Jeremy Fields

Highly efficient charge transfer in nanocrystalline Si:H solar cells

We demonstrate that in nanostructured films of nanocrystalline silicon imbedded in a hydrogenated amorphous silicon matrix, carriers generated in the amorphous region are transported out of this region and therefore do not recombine in the amorphous phase. Electron paramagnetic resonance (EPR) and photoluminescence (PL) measurements show that the EPR and PL from the amorphous phase are rapidly quenched as the volume fraction of Si nanocrystals exceeds about 30 vol. %. We propose the use of similar structures to dramatically increase the open circuit voltages in solar cell devices.

Thermal activation of deep oxygen defect formation and hydrogen effusion in hydrogenated nanocrystalline silicon thin films

Deep oxygen related defects form in hydrogenated nanocrystalline silicon (nc-Si:H) as a consequence of thermal annealing, but their microscopic origins and formation mechanisms are not well understood. To gain insight to this behavior we intentionally drive-out hydrogen from nc-Si:H films by thermal annealing and monitor accompanying changes in the electronic and vibrational structure of the films with photoluminescence (PL) and Fourier transform infrared (FTIR) absorption spectroscopy. Hydrogen effusion (HE) data provide additional insight, because the annealing temperature range shown to induce a defect band, centered at ∼ 0.7 eV in PL studies, and that corresponding to the onset of thermally activated hydrogen desorption from grain boundaries, coincide. This coincidence suggests a probable link between the two processes. The activation energy obtained from correlated annealing-PL experiments, of ∼ 0.6 eV, for defect formation with thermal exposure, provides substantial insight regarding the mechanism.

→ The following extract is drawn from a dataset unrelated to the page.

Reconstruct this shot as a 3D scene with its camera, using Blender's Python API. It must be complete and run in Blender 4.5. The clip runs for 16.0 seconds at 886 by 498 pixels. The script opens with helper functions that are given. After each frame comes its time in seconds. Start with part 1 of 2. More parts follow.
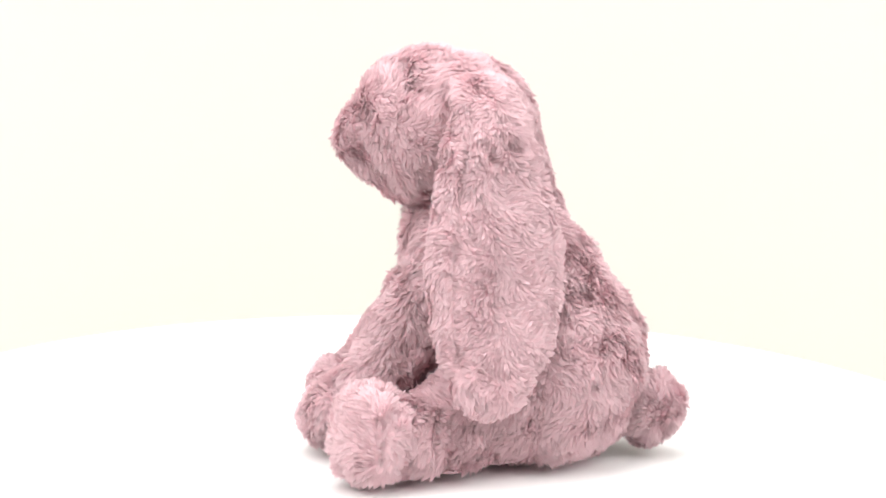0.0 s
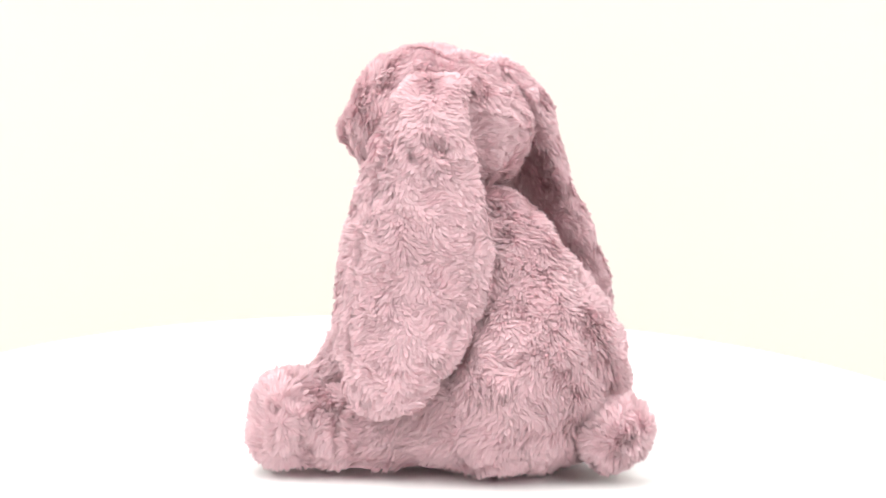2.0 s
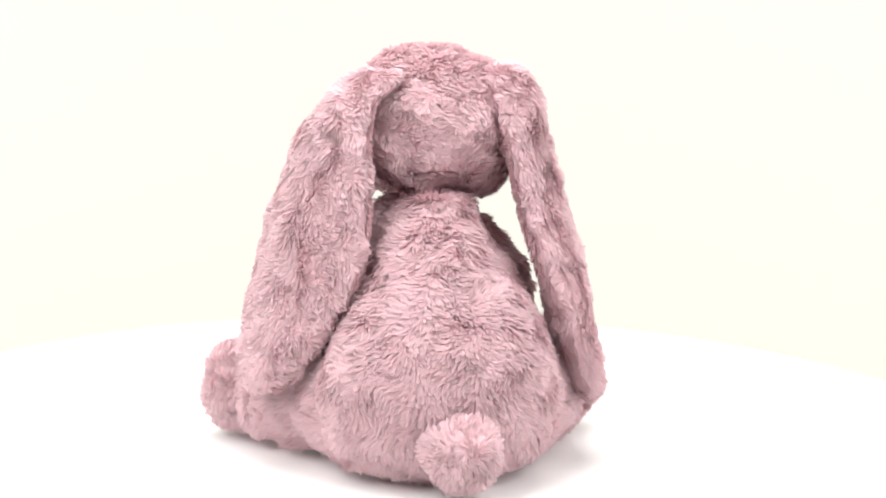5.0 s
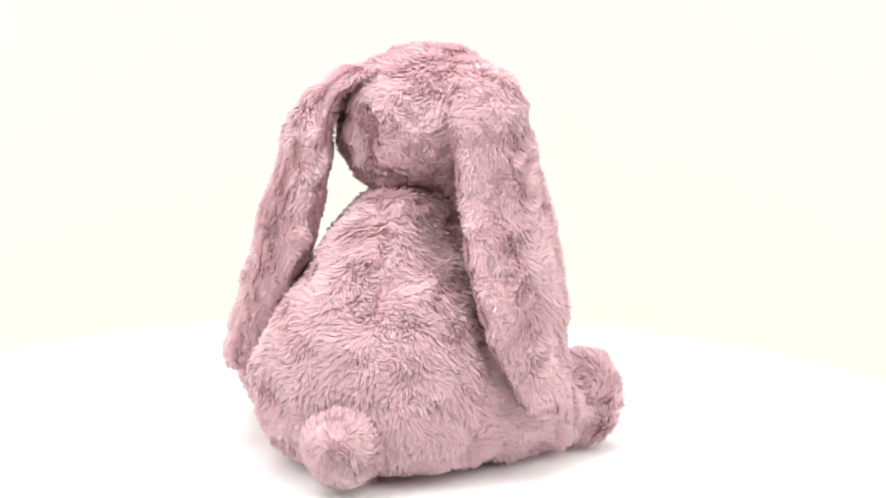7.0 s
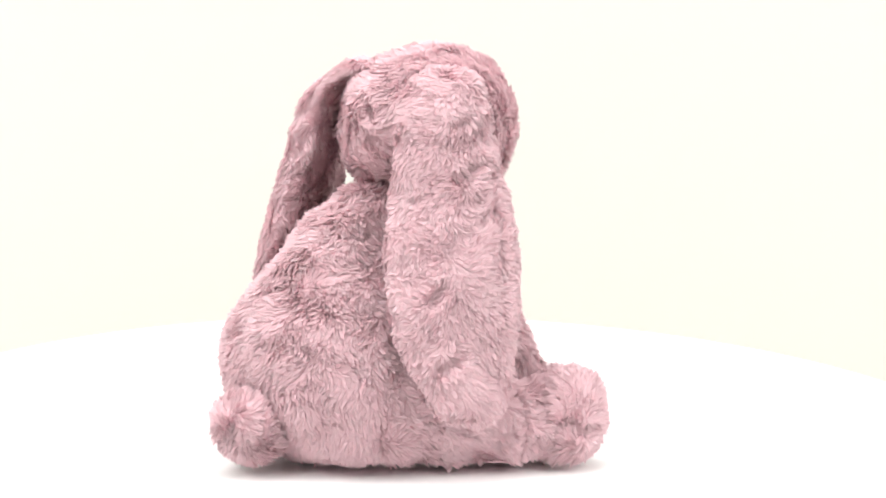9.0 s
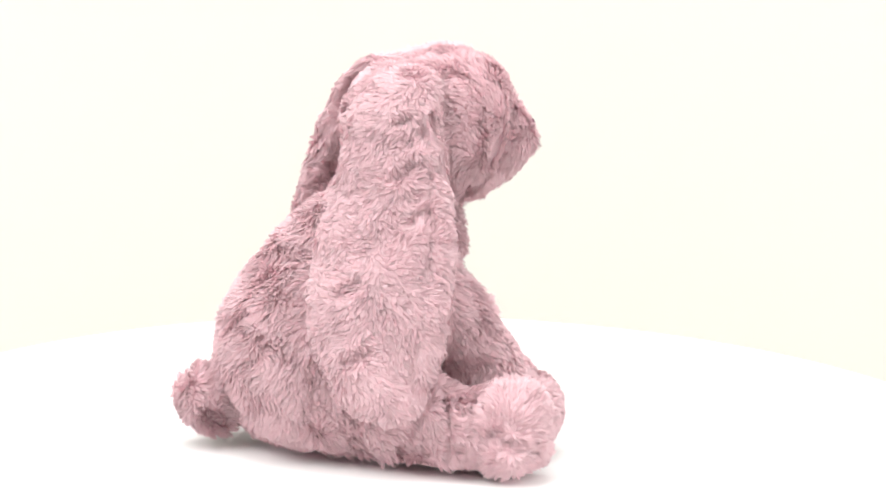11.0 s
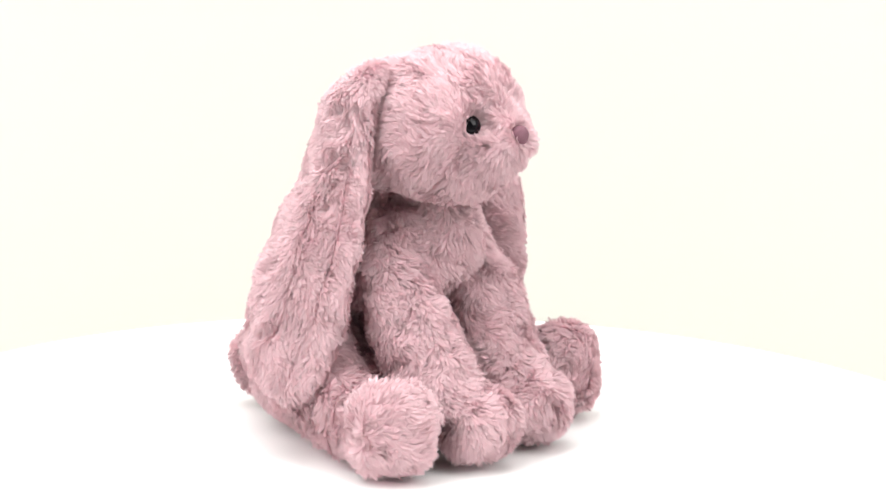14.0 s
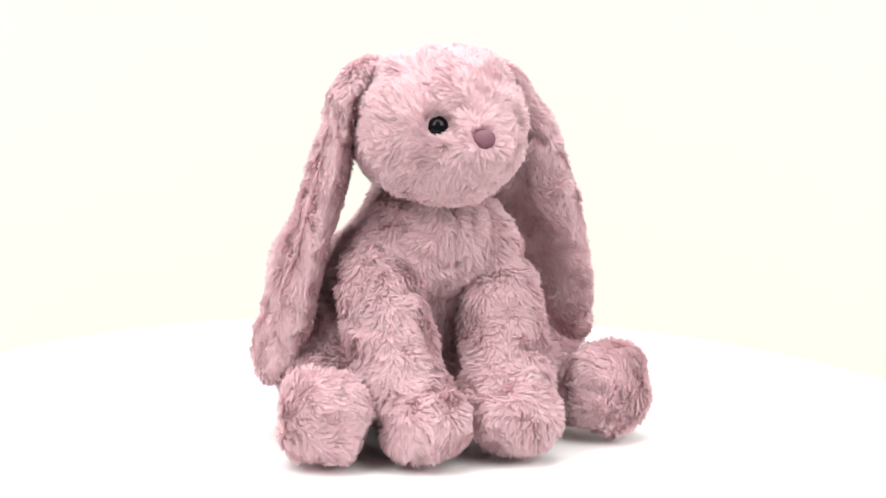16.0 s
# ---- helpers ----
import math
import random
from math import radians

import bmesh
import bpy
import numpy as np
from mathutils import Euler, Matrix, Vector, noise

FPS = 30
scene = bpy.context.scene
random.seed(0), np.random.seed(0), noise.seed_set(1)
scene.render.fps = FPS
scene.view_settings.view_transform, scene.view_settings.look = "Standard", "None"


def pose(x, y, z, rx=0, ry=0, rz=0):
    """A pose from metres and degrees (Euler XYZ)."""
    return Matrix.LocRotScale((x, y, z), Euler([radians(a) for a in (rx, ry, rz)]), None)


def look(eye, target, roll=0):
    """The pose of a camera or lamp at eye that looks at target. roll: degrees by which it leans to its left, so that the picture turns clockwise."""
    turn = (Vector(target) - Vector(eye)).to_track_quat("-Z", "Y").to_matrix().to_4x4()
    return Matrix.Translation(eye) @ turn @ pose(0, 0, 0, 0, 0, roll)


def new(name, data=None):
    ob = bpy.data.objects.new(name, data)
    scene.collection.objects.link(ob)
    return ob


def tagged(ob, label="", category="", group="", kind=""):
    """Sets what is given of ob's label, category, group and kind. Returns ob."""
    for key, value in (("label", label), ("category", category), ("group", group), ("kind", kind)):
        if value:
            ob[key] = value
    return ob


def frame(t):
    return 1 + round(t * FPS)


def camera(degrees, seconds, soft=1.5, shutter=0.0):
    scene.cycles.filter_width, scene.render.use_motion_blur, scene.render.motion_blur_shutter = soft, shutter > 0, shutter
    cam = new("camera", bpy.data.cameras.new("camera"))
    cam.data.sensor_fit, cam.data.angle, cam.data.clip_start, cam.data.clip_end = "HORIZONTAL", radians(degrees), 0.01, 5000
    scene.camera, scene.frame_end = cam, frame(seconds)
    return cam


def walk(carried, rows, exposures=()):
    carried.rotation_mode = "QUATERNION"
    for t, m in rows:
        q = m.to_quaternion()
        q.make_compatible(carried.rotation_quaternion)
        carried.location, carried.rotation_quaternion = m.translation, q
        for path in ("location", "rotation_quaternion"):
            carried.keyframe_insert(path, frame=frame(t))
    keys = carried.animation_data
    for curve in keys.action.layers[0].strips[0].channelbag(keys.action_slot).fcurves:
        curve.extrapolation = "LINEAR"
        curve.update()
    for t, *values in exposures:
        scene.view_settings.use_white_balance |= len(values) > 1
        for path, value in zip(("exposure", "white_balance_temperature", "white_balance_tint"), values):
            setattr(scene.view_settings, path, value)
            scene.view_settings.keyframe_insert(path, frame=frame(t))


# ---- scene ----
from mathutils.kdtree import KDTree

cam = camera(18.52, 16.0, soft=1.5)
EYE = Vector((0.0056, -1.65, 0.4427))
TILT = radians(-10.94)
AIM = EYE + Vector((0.0, math.cos(TILT), math.sin(TILT)))
walk(cam, [(0.0, look(EYE, AIM, 1.474)), (16.0, look(EYE, AIM, 1.474))])

# ---- light: a white studio with a large overhead softbox ----
world = bpy.data.worlds.new("studio")
world.use_nodes = True
world.node_tree.nodes["Background"].inputs[0].default_value = (1.0, 0.992, 0.985, 1)
world.node_tree.nodes["Background"].inputs[1].default_value = 0.64
scene.world = world


def softbox(name, eye, target, w, h, watts, colour=(1.0, 0.985, 0.975)):
    lamp = bpy.data.lights.new(name, "AREA")
    lamp.shape, lamp.size, lamp.size_y, lamp.energy, lamp.color = "RECTANGLE", w, h, watts, colour
    ob = new(name, lamp)
    ob.matrix_world = look(eye, target)
    return ob


softbox("softbox_overhead", (-0.1, 0.0, 1.75), (0, 0, 0.1), 1.5, 1.5, 34)
softbox("softbox_side", (-1.3, -1.1, 1.55), (0, 0, 0.12), 1.6, 1.6, 51)
softbox("softbox_side", (1.4, -1.0, 1.5), (0, 0, 0.12), 1.6, 1.6, 41)
for side in (-1, 1):
    softbox("softbox_backdrop", (side * 1.9, 0.75, -0.25), (side * 0.2, 1.9, -0.4), 0.5, 0.9, 12.0, (1.0, 1.0, 0.93))


# ---- materials ----
def material(name):
    m = bpy.data.materials.new(name)
    m.use_nodes = True
    nt = m.node_tree
    return m, nt, nt.nodes["Principled BSDF"]


def node(nt, kind, **inputs):
    n = nt.nodes.new(kind)
    for key, value in inputs.items():
        n.inputs[key.replace("_", " ")].default_value = value
    return n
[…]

Optical and electrical properties of crystalline silicon wire arrays

Silicon wire arrays have been synthesized through a two-step metal-assisted electrode-less etching from an n-type silicon wafer with (100) orientation. Field Emission Scanning Electron microscope (FESEM), Ultra violet-Visible-Near infrared (UV-VIS-NIR) spectrophotometer and Resonance-coupled photoconductivity decay (RCPCD) have been used to characterize the morphological, optical, and electrical properties of Si wires at varying etching times. The reflectivity of the wire arrays decreased with increasing etching time because of light scattering from the micro-roughness of the Silicon wire surfaces. The effective carrier lifetime decreased with increasing wire length due to the increased surface area. We also created smoother wire surfaces by thermal oxidation followed by HF dipping. From FESEM cross sectional images and reflectivity results, this treatment removes the micro-roughness, but the effective lifetime is lower than the as-grown wire arrays. A photoluminescence peak observed only in the smoother wires suggests that the lower effective lifetime is due to the diffusion of residual Ag atoms from the wire surfaces into the bulk during the thermal oxidation process.